Interestingly, BHP still retains strong confidence in China’s ability to boost growth, given it is the world’s biggest commodity buyer.

And given the supply-side challenges impacting the mining industry now and into the future, BHP like all of the bigger miners is looking to secure supply of key commodities – and corporate action will form part of its strategy. It’s already shown its hand with the OZ Minerals takeover. 


Gold markets are grappling with several major factors at present, but prices are holding up pretty well around the $1800 mark.

Firstly, the minutes of the Federal Reserve’s July meeting, which signaled ongoing interest-rate hikes but at a slower pace down the track. Given the Fed minutes signal hikes could be deferred or smaller, we could see inflation that’s higher for longer, which is good news for gold.

A second factor the gold market is grappling with is political risk – some geopolitical risks have reared up again – Ukraine and Taiwan – which is helping support bullion prices.

Finally, the US dollar seems to have stabilised, after recently hitting 20-year highs, allowing gold to regain some momentum above $1800 per ounce.


Natural gas is continuing to outperform the price of crude oil, due to Russian supply issues into Europe. The consequence of high prices is that nations are looking for alternatives – i.e. coal and oil.

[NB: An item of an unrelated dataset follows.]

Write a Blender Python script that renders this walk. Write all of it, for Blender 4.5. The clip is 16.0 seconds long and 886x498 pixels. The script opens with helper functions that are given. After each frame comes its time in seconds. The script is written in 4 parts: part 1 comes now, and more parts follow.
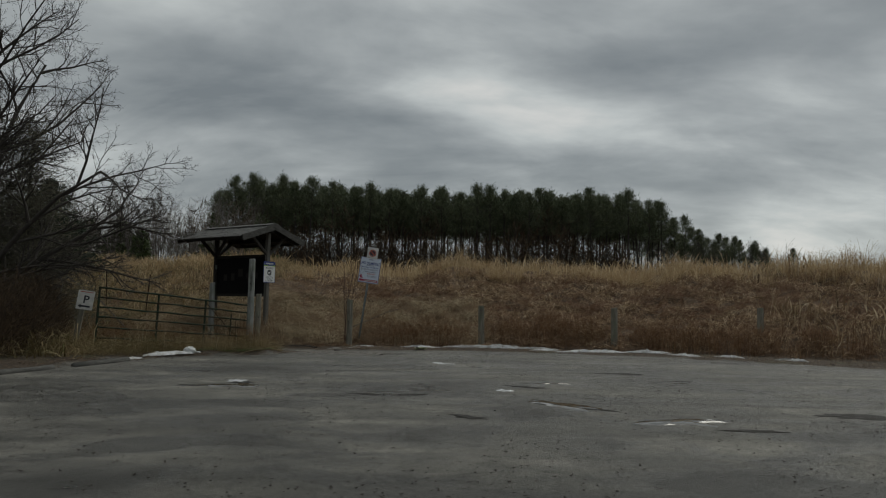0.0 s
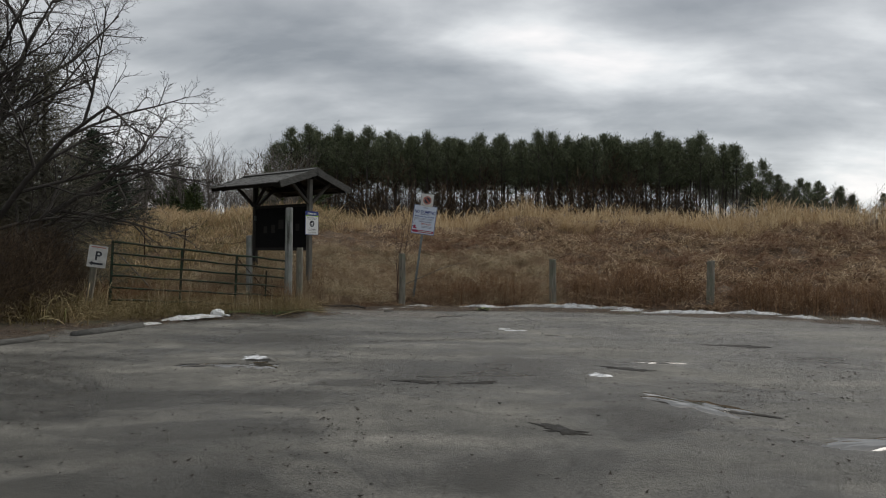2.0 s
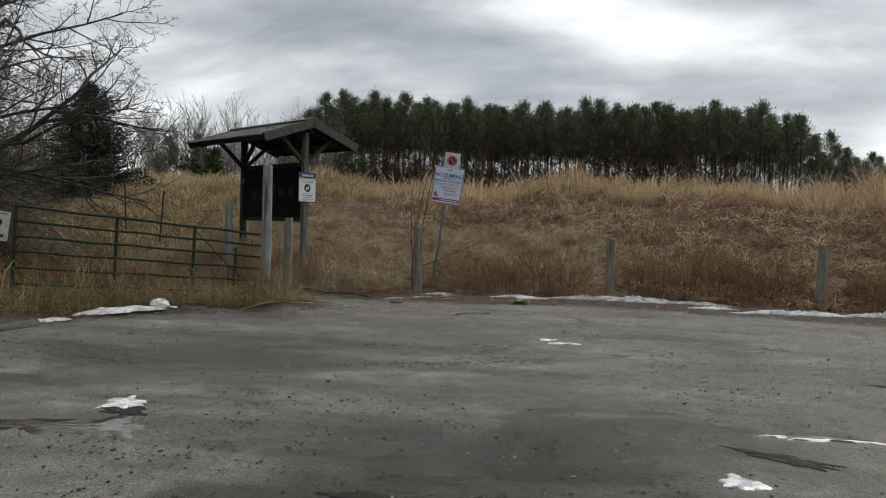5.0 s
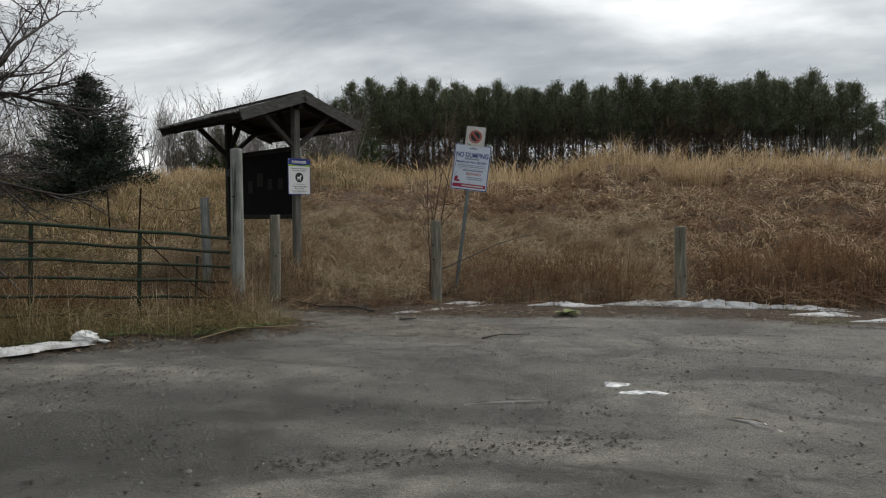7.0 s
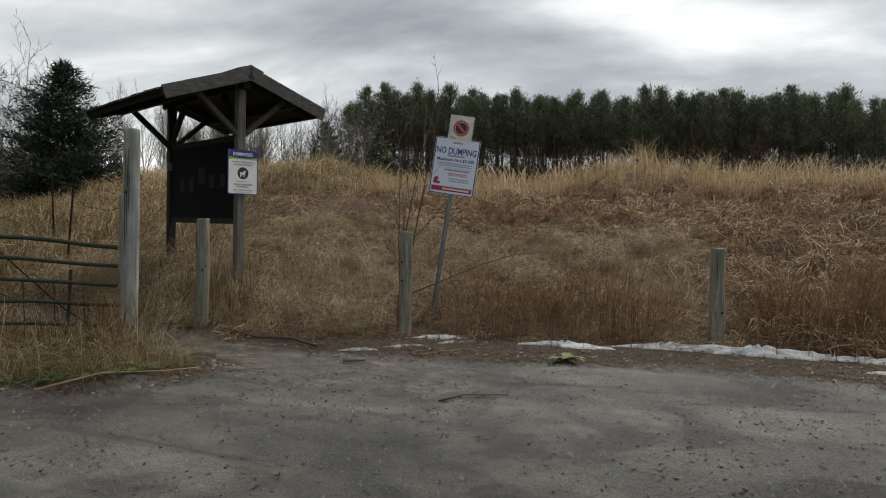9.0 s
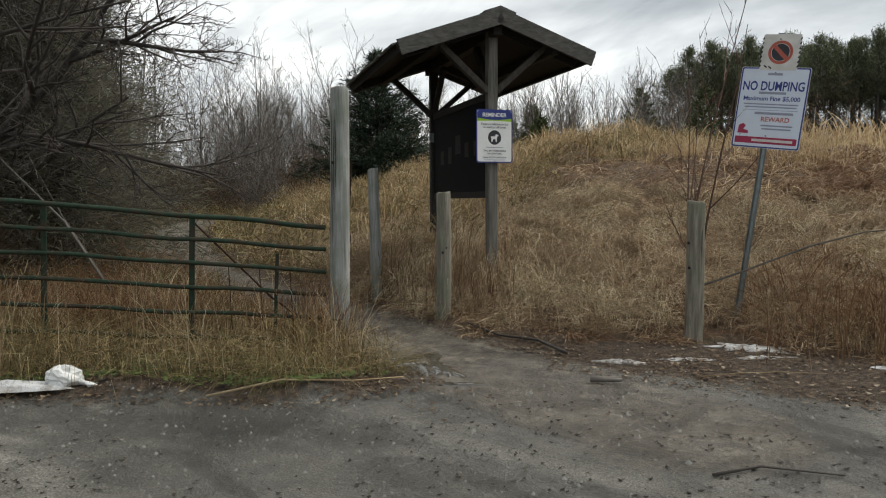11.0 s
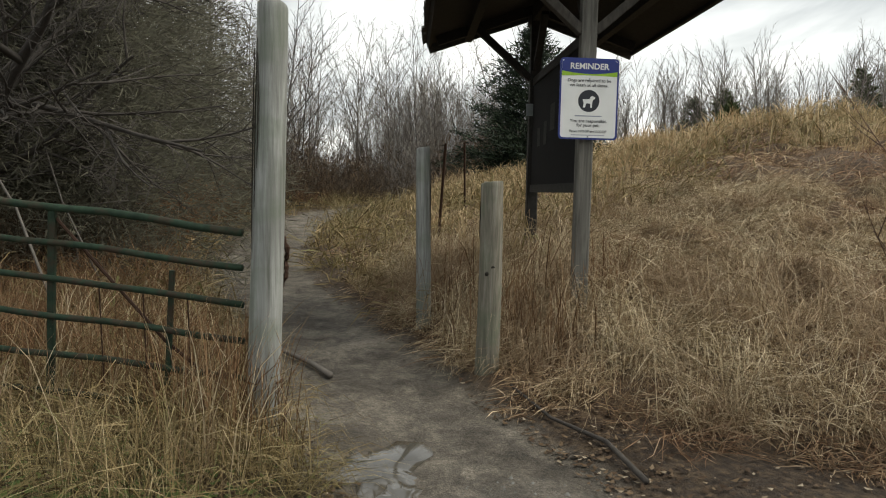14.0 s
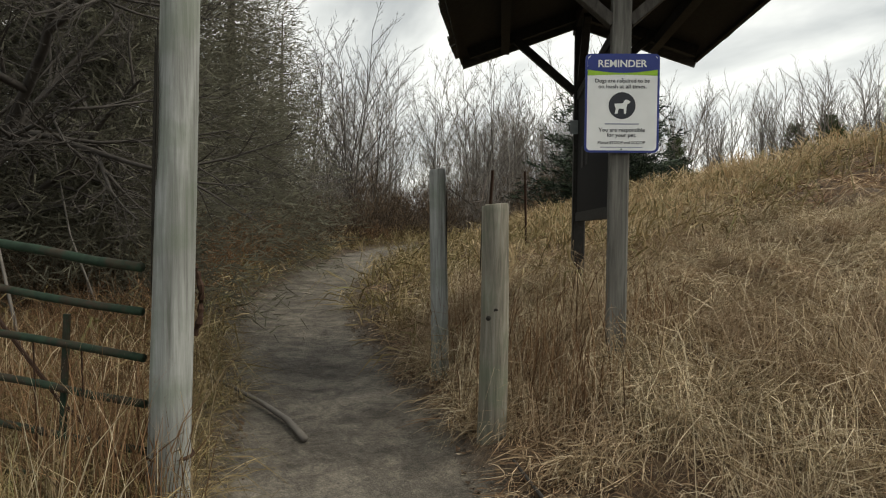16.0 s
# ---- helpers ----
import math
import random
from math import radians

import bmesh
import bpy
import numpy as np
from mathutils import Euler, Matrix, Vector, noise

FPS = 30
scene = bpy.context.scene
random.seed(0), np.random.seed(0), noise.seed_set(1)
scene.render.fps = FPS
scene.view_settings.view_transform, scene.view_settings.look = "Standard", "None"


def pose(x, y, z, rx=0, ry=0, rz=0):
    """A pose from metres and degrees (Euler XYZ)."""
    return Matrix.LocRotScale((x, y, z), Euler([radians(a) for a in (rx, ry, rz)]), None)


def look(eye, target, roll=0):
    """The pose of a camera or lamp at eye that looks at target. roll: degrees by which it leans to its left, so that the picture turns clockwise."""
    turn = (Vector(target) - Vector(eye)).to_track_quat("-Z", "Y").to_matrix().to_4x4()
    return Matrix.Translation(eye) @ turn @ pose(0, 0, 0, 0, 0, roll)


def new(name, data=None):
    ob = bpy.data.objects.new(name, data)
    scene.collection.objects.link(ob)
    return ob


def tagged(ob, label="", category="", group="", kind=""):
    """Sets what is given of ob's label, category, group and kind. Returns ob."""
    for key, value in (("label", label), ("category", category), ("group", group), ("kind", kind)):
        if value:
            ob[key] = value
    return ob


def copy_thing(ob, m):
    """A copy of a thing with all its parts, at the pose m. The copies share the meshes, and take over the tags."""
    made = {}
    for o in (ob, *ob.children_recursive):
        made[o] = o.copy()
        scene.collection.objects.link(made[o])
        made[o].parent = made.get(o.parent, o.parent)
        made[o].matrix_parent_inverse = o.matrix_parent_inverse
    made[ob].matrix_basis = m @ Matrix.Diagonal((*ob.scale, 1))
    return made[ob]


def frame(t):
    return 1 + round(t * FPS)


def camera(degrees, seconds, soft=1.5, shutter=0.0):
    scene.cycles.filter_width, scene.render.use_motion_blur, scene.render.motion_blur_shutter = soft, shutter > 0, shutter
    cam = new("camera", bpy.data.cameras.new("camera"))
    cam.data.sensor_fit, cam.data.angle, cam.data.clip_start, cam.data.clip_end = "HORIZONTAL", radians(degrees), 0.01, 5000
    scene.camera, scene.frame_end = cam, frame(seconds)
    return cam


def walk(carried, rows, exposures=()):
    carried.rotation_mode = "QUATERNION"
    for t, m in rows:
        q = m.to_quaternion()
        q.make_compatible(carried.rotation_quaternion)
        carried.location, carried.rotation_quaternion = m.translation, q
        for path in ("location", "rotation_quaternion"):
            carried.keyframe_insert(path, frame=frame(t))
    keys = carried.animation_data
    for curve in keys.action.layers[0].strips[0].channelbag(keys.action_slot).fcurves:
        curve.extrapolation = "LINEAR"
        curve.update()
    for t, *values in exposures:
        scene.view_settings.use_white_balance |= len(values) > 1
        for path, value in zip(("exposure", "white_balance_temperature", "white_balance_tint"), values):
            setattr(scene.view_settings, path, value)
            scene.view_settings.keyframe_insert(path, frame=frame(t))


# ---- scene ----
cam = camera(64.3, 16.0, 1.1)
PATH = [
    (0, (0.743, -1.104, 1.231), (0.689, 0.889, 1.389), 0.9),
    (0.5, (0.647, -0.449, 1.216), (0.454, 1.541, 1.267), 0.2),
    (1, (0.624, 0.224, 1.216), (0.39, 2.21, 1.165), 0.9),
    (1.5, (0.556, 0.833, 1.27), (0.313, 2.818, 1.271), 0.7),
    (2, (0.523, 1.5, 1.279), (0.304, 3.487, 1.299), 0.5),
    (2.5, (0.47, 2.102, 1.264), (0.223, 4.087, 1.254), 0.7),
    (3, (0.481, 2.719, 1.264), (0.231, 4.702, 1.209), 0.9),
    (3.5, (0.472, 3.387, 1.261), (0.199, 5.366, 1.166), 0.9),
    (4, (0.462, 3.959, 1.296), (0.18, 5.938, 1.242), 1.1),
    (6.5, (0.158, 7.455, 1.374), (-0.275, 9.406, 1.293), 1.1),
    (7, (0.094, 8.075, 1.4), (-0.337, 10.026, 1.309), -0.5),
    (7.5, (0.054, 8.688, 1.368), (-0.468, 10.616, 1.267), 0.5),
    (8, (0.04, 9.228, 1.428), (-0.419, 11.172, 1.339), -0.0),
    (8.5, (0.124, 9.885, 1.41), (-0.324, 11.833, 1.327), 1.1),
    (9, (0.152, 10.497, 1.417), (-0.327, 12.437, 1.353), 1.2),
    (9.5, (0.129, 11.061, 1.354), (-0.624, 12.912, 1.274), 1.9),
    (10, (0.071, 11.561, 1.384), (-0.95, 13.277, 1.265), 1.0),
    (12.5, (-0.389, 13.988, 1.337), (-1.829, 15.369, 1.186), 1.1),
    (13, (-0.57, 14.474, 1.384), (-2.09, 15.762, 1.207), 1.8),
    (13.5, (-0.809, 14.847, 1.381), (-2.386, 16.064, 1.203), 1.5),
    (14, (-1.054, 15.188, 1.376), (-2.677, 16.346, 1.214), 1.2),
    (14.5, (-1.189, 15.562, 1.36), (-2.879, 16.628, 1.267), 1.9),
    (15, (-1.345, 15.861, 1.34), (-3.061, 16.885, 1.259), 1.3),
    (15.5, (-1.43, 16.076, 1.308), (-3.171, 17.058, 1.245), 0.4),
    (16, (-1.477, 16.186, 1.323), (-3.242, 17.124, 1.26), 0.6),
]
walk(cam, [(t, look(eye, target, roll)) for t, eye, target, roll in PATH],
     [(0, -0.42, 6600, 4), (0.5, 0.08, 6600, 8), (1.0, 0.2, 6600, 9), (1.5, 0.42, 6600, 9), (2.0, 0.24, 6600, 9), (2.5, 0.2, 6600, 9), (3.0, 0.22, 6600, 9), (3.5, 0.42, 6600, 9), (4.0, 0.5, 6600, 9), (7, 0.46, 6650, 8),
      (8.0, 0.56, 6680, 8), (9.0, 0.5, 6700, 8), (9.5, 0.42, 6700, 8), (10, 0.54, 6700, 8), (12.5, 1.0, 6900, 6), (14.5, 0.97, 7000, 6), (16, 0.87, 7100, 6)])

# ---- world and light ----
world = bpy.data.worlds.new("sky")
scene.world = world
world.use_nodes = True
SUN_EL, SUN_AZ = 48.0, 40.0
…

We’ve already seen thermal coal prices hit records around $400 a ton and coking coal producers increasingly selling their coal to the power industry.

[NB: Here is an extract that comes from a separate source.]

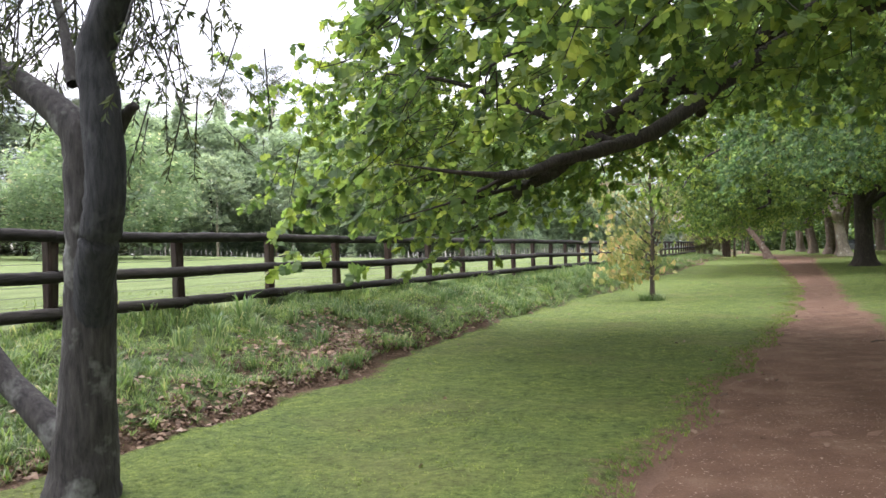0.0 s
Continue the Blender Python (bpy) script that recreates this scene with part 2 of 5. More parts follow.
BARK_OAK = bark_material("oak_bark", (0.014, 0.011, 0.009), (0.06, 0.047, 0.037), (0.085, 0.085, 0.062), 0.0)
BARK_GREY = bark_material("lichen_bark", (0.016, 0.014, 0.013), (0.06, 0.054, 0.048), (0.17, 0.175, 0.155), 0.07)
# near-black blue-grey bark for the slender tree's second stem
BARK_DARK = bark_material("dark_stem_bark", (0.008, 0.009, 0.01), (0.04, 0.04, 0.042), (0.06, 0.062, 0.06), 0.03)
BARK_LEAN = bark_material("ruddy_bark", (0.07, 0.042, 0.032), (0.28, 0.19, 0.145), (0.38, 0.33, 0.27), 0.05)
BARK_PALE = bark_material("pale_bark", (0.16, 0.13, 0.1), (0.42, 0.36, 0.28), (0.5, 0.46, 0.38), 0.05)
BARK_AVENUE = bark_material("avenue_bark", (0.06, 0.043, 0.034), (0.23, 0.17, 0.13), (0.26, 0.24, 0.2), 0.05)
BARK_YOUNG = bark_material("young_bark", (0.045, 0.036, 0.028), (0.13, 0.1, 0.075), (0.16, 0.14, 0.11), 0.0)


def ground_material():
    """Mown lawn, worn earth, leaf litter, rough bank and paddock, by the masks kept on the sheet."""
    m, n, l, p = material("ground_cover")
    pos = n.new("ShaderNodeNewGeometry").outputs["Position"]

    def mask(name, ragged, amount):
        a = n.new("ShaderNodeAttribute")
        a.attribute_name = name
        add = n.new("ShaderNodeMath")
        add.operation = "MULTIPLY_ADD"
        l.new(ragged, add.inputs[0])
        add.inputs[1].default_value = amount
        l.new(a.outputs["Fac"], add.inputs[2])
        sub = n.new("ShaderNodeMath")
        sub.operation = "SUBTRACT"
        l.new(add.outputs[0], sub.inputs[0])
        sub.inputs[1].default_value = amount * 0.5
        return ramp(n, l, sub.outputs[0], [(0.38, (0, 0, 0)), (0.62, (1, 1, 1))]).outputs[0]

    fine, mid, wide = noise_node(n, l, pos, 60, 4, 0.7), noise_node(n, l, pos, 5.5, 4, 0.6), noise_node(n, l, pos, 0.5, 3)
    grass = ramp(n, l, fine.outputs[0], [(0.25, (0.066, 0.095, 0.03)), (0.5, (0.101, 0.142, 0.045)), (0.8, (0.142, 0.186, 0.066))]).outputs[0]
    tufts = noise_node(n, l, pos, 15, 3, 0.6)
    grass = mixed(n, l, 1.0, grass, ramp(n, l, tufts.outputs[0], [(0.32, (0.6, 0.64, 0.56)), (0.62, (1.26, 1.22, 1.18))]).outputs[0], "MULTIPLY")
    drift = noise_node(n, l, pos, 1.3, 3, 0.6)
    grass = mixed(n, l, 1.0, grass, ramp(n, l, drift.outputs[0], [(0.3, (0.86, 0.9, 0.88)), (0.7, (1.3, 1.23, 1.02))]).outputs[0], "MULTIPLY")
    tone = ramp(n, l, mid.outputs[0], [(0.38, (0.8, 0.84, 0.8)), (0.62, (1.24, 1.2, 1.12))]).outputs[0]
    grass = mixed(n, l, 1.0, grass, tone, "MULTIPLY")
    dry = ramp(n, l, wide.outputs[0], [(0.5, (0, 0, 0)), (0.72, (0.45, 0.45, 0.45))]).outputs[0]
    grass = mixed(n, l, dry, grass, (0.18, 0.165, 0.07))
    field = ramp(n, l, mid.outputs[0], [(0.25, (0.098, 0.14, 0.05)), (0.75, (0.15, 0.19, 0.07))]).outputs[0]
    field = mixed(n, l, dry, field, (0.175, 0.19, 0.095))
    rows_map = n.new("ShaderNodeMapping")
    rows_map.inputs["Scale"].default_value = (1.1, 0.06, 1)
    l.new(pos, rows_map.inputs[0])
    streak = noise_node(n, l, rows_map.outputs[0], 1.0, 4, 0.6)
    field = mixed(n, l, 1.0, field, ramp(n, l, streak.outputs[0], [(0.35, (0.8, 0.84, 0.78)), (0.65, (1.2, 1.16, 1.1))]).outputs[0], "MULTIPLY")
    earth = ramp(n, l, fine.outputs[0], [(0.25, (0.12, 0.068, 0.046)), (0.75, (0.26, 0.165, 0.115))]).outputs[0]
    litter = ramp(n, l, noise_node(n, l, pos, 24, 5, 0.7).outputs[0], [(0.3, (0.05, 0.035, 0.024)), (0.6, (0.16, 0.1, 0.065)), (0.8, (0.3, 0.21, 0.15))]).outputs[0]
    bank = ramp(n, l, noise_node(n, l, pos, 17, 4, 0.7).outputs[0], [(0.3, (0.045, 0.055, 0.025)), (0.5, (0.08, 0.105, 0.042)), (0.75, (0.125, 0.155, 0.065))]).outputs[0]
    col = mixed(n, l, mask("paddock", mid.outputs[0], 0.3), grass, field)
    col = mixed(n, l, mask("bank", mid.outputs[0], 0.5), col, bank)
    col = mixed(n, l, mask("leaf", noise_node(n, l, pos, 2.2, 5, 0.65).outputs[0], 1.5), col, litter)
    col = mixed(n, l, mask("worn", noise_node(n, l, pos, 4.0, 6, 0.7).outputs[0], 1.1), col, earth)
    l.new(col, p.inputs["Base Color"])
    p.inputs["Roughness"].default_value, p.inputs["Specular IOR Level"].default_value = 0.95, 0.15
    lumps = n.new("ShaderNodeMath")
    lumps.operation = "MULTIPLY_ADD"
    l.new(tufts.outputs[0], lumps.inputs[0])
    lumps.inputs[1].default_value = 1.6
    l.new(fine.outputs[0], lumps.inputs[2])
    bump(n, l, p, lumps.outputs[0], 0.8, 0.05)
    return m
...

With respect to crude oil, the International Energy Agency has boosted its forecast for global oil demand growth by 380,000 barrels daily to 2.1 million barrels a day on the expectation that industry and power generators will switch their fuel to oil.


It’s not just rising prices but energy shortages that are impacting the production sector. In particular, the aluminium sector in Europe is under pressure once again. Norsk Hydro is planning to shutter an aluminum smelter in Slovakia at the end of next month.

Aluminum is one of the most energy-intensive metals to produce, and the closure of the Slovalco facility adds to growing signs of stress in Europe’s industrial economy as power prices surge to record highs. The region had already lost about half of its zinc and aluminum smelting capacity during the past year, mainly as producers dialed back output. Hydro and others are now moving to shut down plants entirely.

Traders are also monitoring power issues in China, where Sichuan province – a significant aluminum hub – is rationing electricity amid soaring temperatures. China boosted exports in recent months to help plug the gap overseas, and a reversal in that trend could underpin prices even as risks to demand grow.